#### EXERCISE MATERIALS

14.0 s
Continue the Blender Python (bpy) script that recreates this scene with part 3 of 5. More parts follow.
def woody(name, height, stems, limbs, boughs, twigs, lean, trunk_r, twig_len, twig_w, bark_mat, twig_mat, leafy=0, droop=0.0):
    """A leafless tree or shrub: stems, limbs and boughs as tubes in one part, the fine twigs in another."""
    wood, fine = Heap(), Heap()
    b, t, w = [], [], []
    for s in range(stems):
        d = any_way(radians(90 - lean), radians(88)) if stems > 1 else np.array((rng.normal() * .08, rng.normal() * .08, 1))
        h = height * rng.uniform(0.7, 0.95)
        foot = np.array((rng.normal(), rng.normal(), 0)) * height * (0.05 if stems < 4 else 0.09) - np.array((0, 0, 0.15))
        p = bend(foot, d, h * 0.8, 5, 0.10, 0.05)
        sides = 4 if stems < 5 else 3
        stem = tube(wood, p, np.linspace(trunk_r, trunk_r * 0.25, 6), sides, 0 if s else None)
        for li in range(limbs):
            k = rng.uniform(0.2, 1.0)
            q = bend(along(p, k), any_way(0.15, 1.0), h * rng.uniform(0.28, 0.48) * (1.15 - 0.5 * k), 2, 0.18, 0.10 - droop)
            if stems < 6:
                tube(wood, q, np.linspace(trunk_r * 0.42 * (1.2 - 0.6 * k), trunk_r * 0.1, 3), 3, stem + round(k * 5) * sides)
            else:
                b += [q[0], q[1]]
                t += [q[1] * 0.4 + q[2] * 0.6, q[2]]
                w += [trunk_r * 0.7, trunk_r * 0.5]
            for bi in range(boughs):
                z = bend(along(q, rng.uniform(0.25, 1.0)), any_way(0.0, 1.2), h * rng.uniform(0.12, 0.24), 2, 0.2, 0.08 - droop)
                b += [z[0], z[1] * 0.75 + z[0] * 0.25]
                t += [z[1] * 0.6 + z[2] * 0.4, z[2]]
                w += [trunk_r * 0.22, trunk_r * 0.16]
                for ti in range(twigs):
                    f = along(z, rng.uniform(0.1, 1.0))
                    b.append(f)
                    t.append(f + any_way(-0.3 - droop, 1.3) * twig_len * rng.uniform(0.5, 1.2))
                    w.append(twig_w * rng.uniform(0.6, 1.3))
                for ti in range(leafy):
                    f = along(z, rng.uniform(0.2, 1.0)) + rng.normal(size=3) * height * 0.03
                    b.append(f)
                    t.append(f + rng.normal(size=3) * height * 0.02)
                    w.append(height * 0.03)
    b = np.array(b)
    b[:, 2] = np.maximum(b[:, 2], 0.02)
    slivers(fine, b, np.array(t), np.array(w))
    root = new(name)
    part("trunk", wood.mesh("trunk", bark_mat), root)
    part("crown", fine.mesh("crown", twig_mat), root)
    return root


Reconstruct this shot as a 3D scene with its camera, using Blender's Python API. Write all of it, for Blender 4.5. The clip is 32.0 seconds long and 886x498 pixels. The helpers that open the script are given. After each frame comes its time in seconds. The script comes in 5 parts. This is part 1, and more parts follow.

########

● REQUIREMENT:
Restate each record exactly as written.

● EXERCISE RESPONSE:
14.0 s
Continue the Blender Python (bpy) script that recreates this scene with part 3 of 5. More parts follow.
def woody(name, height, stems, limbs, boughs, twigs, lean, trunk_r, twig_len, twig_w, bark_mat, twig_mat, leafy=0, droop=0.0):
    """A leafless tree or shrub: stems, limbs and boughs as tubes in one part, the fine twigs in another."""
    wood, fine = Heap(), Heap()
    b, t, w = [], [], []
    for s in range(stems):
        d = any_way(radians(90 - lean), radians(88)) if stems > 1 else np.array((rng.normal() * .08, rng.normal() * .08, 1))
        h = height * rng.uniform(0.7, 0.95)
        foot = np.array((rng.normal(), rng.normal(), 0)) * height * (0.05 if stems < 4 else 0.09) - np.array((0, 0, 0.15))
        p = bend(foot, d, h * 0.8, 5, 0.10, 0.05)
        sides = 4 if stems < 5 else 3
        stem = tube(wood, p, np.linspace(trunk_r, trunk_r * 0.25, 6), sides, 0 if s else None)
        for li in range(limbs):
            k = rng.uniform(0.2, 1.0)
            q = bend(along(p, k), any_way(0.15, 1.0), h * rng.uniform(0.28, 0.48) * (1.15 - 0.5 * k), 2, 0.18, 0.10 - droop)
            if stems < 6:
                tube(wood, q, np.linspace(trunk_r * 0.42 * (1.2 - 0.6 * k), trunk_r * 0.1, 3), 3, stem + round(k * 5) * sides)
            else:
                b += [q[0], q[1]]
                t += [q[1] * 0.4 + q[2] * 0.6, q[2]]
                w += [trunk_r * 0.7, trunk_r * 0.5]
            for bi in range(boughs):
                z = bend(along(q, rng.uniform(0.25, 1.0)), any_way(0.0, 1.2), h * rng.uniform(0.12, 0.24), 2, 0.2, 0.08 - droop)
                b += [z[0], z[1] * 0.75 + z[0] * 0.25]
                t += [z[1] * 0.6 + z[2] * 0.4, z[2]]
                w += [trunk_r * 0.22, trunk_r * 0.16]
                for ti in range(twigs):
                    f = along(z, rng.uniform(0.1, 1.0))
                    b.append(f)
                    t.append(f + any_way(-0.3 - droop, 1.3) * twig_len * rng.uniform(0.5, 1.2))
                    w.append(twig_w * rng.uniform(0.6, 1.3))
                for ti in range(leafy):
                    f = along(z, rng.uniform(0.2, 1.0)) + rng.normal(size=3) * height * 0.03
                    b.append(f)
                    t.append(f + rng.normal(size=3) * height * 0.02)
                    w.append(height * 0.03)
    b = np.array(b)
    b[:, 2] = np.maximum(b[:, 2], 0.02)
    slivers(fine, b, np.array(t), np.array(w))
    root = new(name)
    part("trunk", wood.mesh("trunk", bark_mat), root)
    part("crown", fine.mesh("crown", twig_mat), root)
    return root


Reconstruct this shot as a 3D scene with its camera, using Blender's Python API. Write all of it, for Blender 4.5. The clip is 32.0 seconds long and 886x498 pixels. The helpers that open the script are given. After each frame comes its time in seconds. The script comes in 5 parts. This is part 1, and more parts follow.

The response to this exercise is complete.